Jessica Fontaine Title: Instructor
Email: jes.fontaine@uwinnipeg.ca

Biography:
Jessica Fontaine holds a PhD in Communication Studies, Graduate Option in Gender and Women’s Studies from McGill University. Her doctoral research investigates the cultural and media industry practices of professional wrestling to argue that pro wrestling is an affective economy formed and fueled by the contingencies between affect, work, and kayfabe (the performance of realness). It takes an intersectional feminist approach to examine how participants, including wrestling, fans, promoters, and media makers, engage with these contingencies to shape the uneven material and social conditions of the industry. Jessica completed her MA in Cultural Studies: Texts and Culture at the University of Winnipeg, where her research focused on anti-colonial and Indigenous literature and media. She also holds a BA in English Literature from the University of British Columbia.

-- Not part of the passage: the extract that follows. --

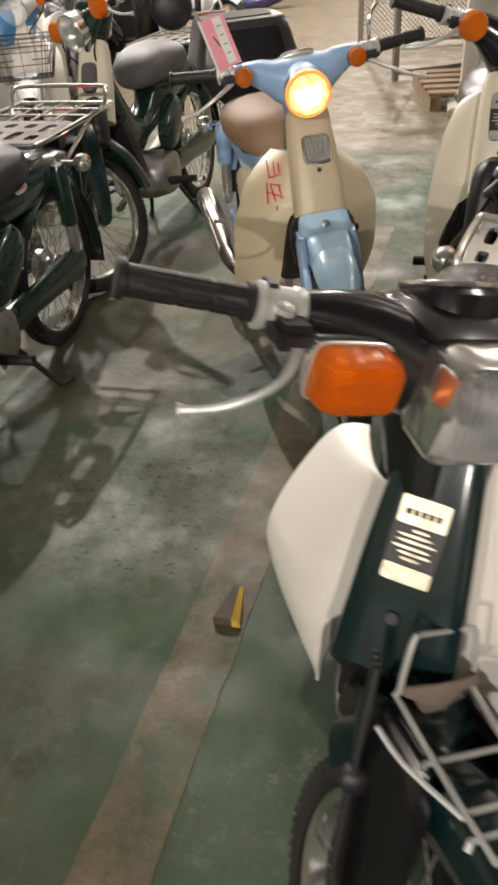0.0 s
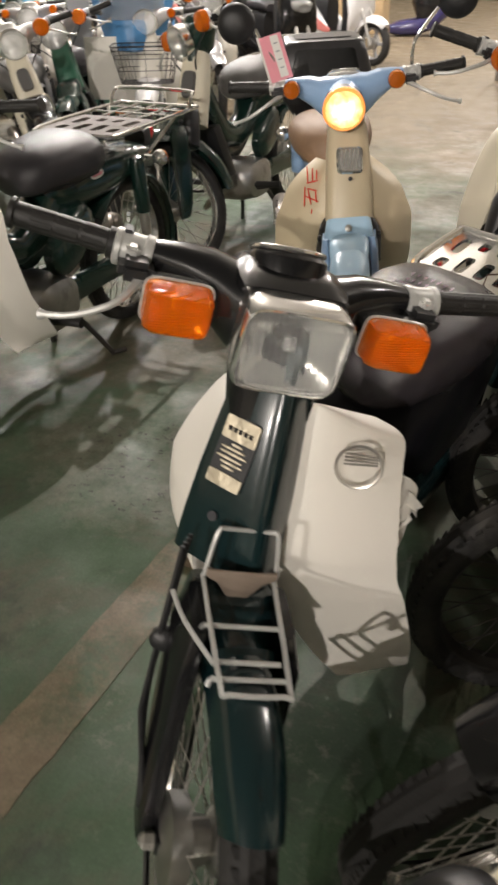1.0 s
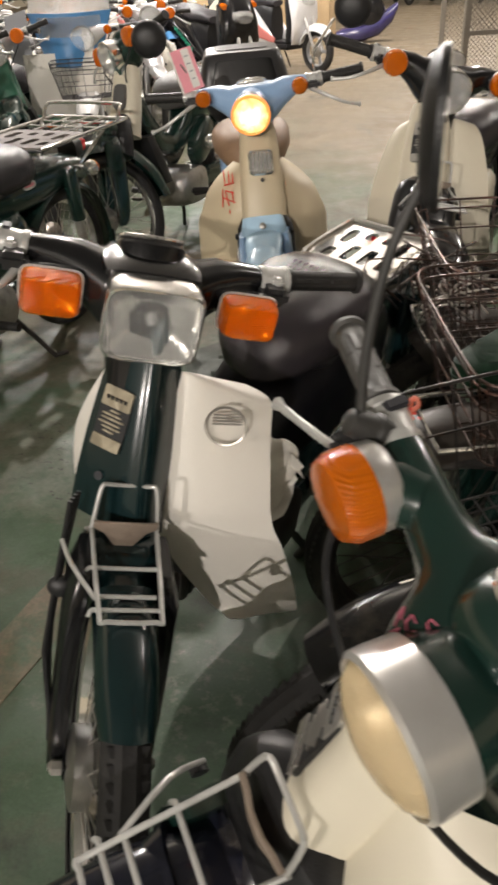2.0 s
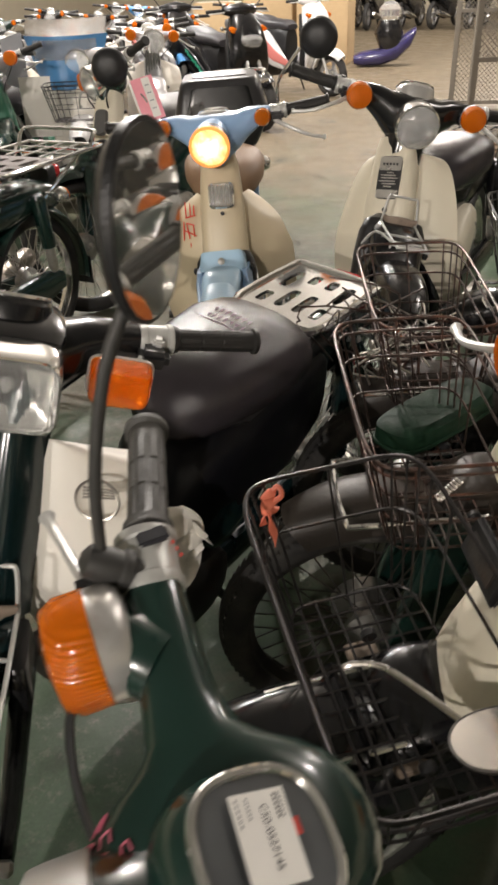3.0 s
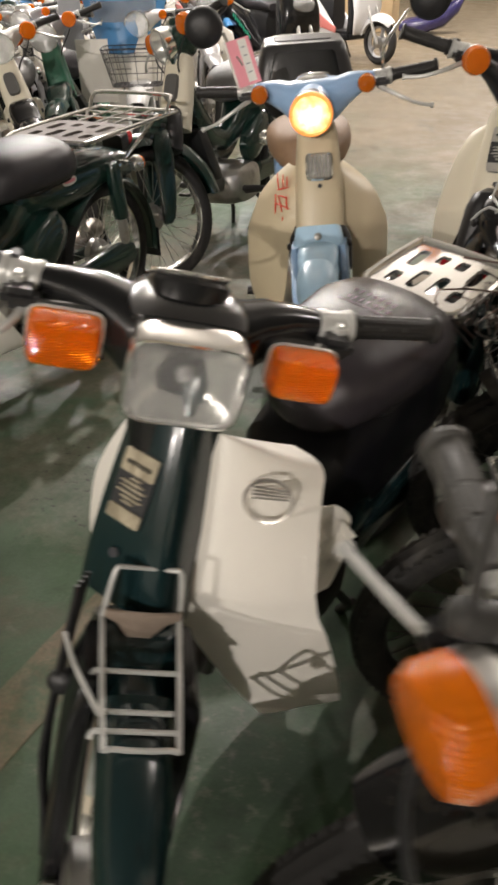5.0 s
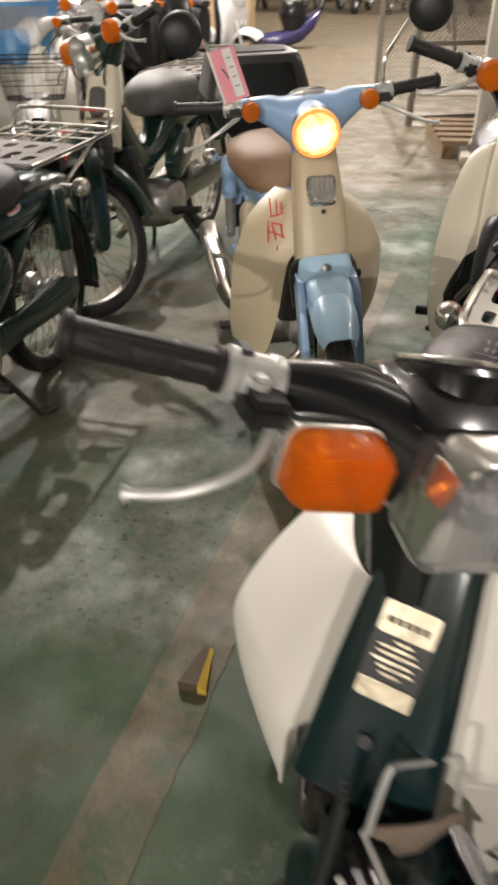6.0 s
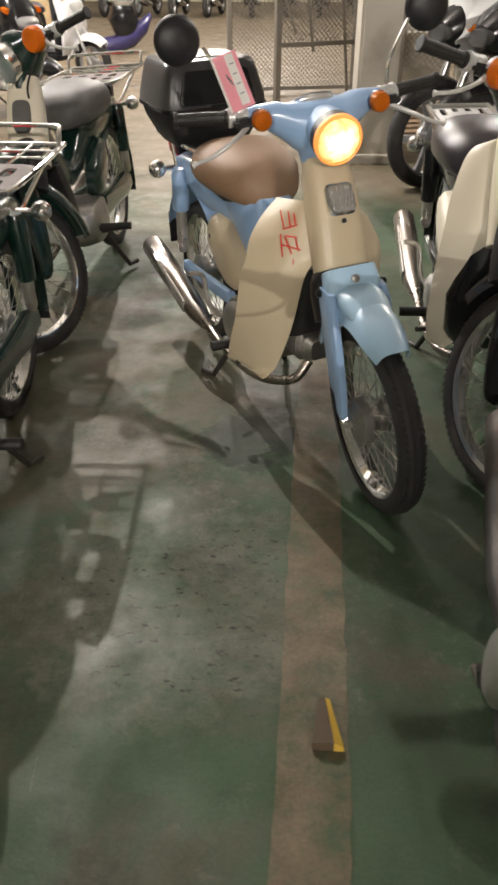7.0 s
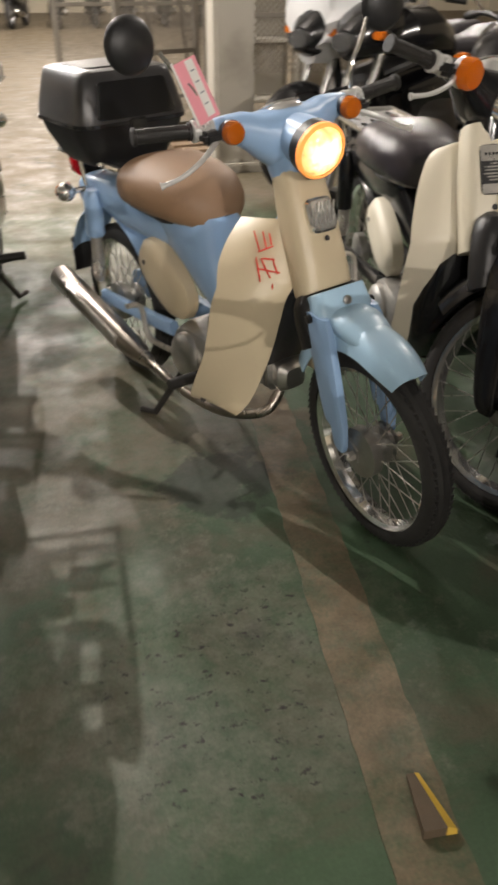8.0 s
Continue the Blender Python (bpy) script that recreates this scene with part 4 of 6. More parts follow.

 She has taught courses on the history of communication, cultural studies, contemporary comics and race, women and gender studies, and academic writing.

Teaching Areas:
Media studies; feminist studies; cultural studies; comics, professional wrestling, popular culture

Courses:
W ENGL-3980-002 TOPICS IN COMICS AND GRAPHIC NOVELS

Publications:

Co-edited with Lowery A. Woodall III and Justin Garcia. Essays on COVID-19 and Professional Wrestling. McFarland & Company Publishing (Forthcoming).

Co-edited with Eero Laine and Michael J. Altman. Kayfabe: Working Theories, special Issue of Professional Wrestling Studies Journal 3.1 (2022). 

“Headlocks in Lockdown: Working the At-Home Crowd.” Popular Communication 20(4), 292-304, 2022.

“When Girls Walk: Mobilities of and Resistance to Affective Atmospheres Of Unwelcome.” Space and Culture 25(4), 633-644, 2022.

With Candida Rifkind. “Indigeneity and Intermediality in Will I See?” Graphic Indigeneity: Comics in The Americas and Australasia. Ed. Frederick Luis Aldama. U of Mississippi P, 2020. 34-60.

 “Illusion, Kayfabe, and Identity Performance in Box Brown and Brandon Easton’s Andre the Giant Graphic Biographies.” The Comics Grid 7 (1), 2017.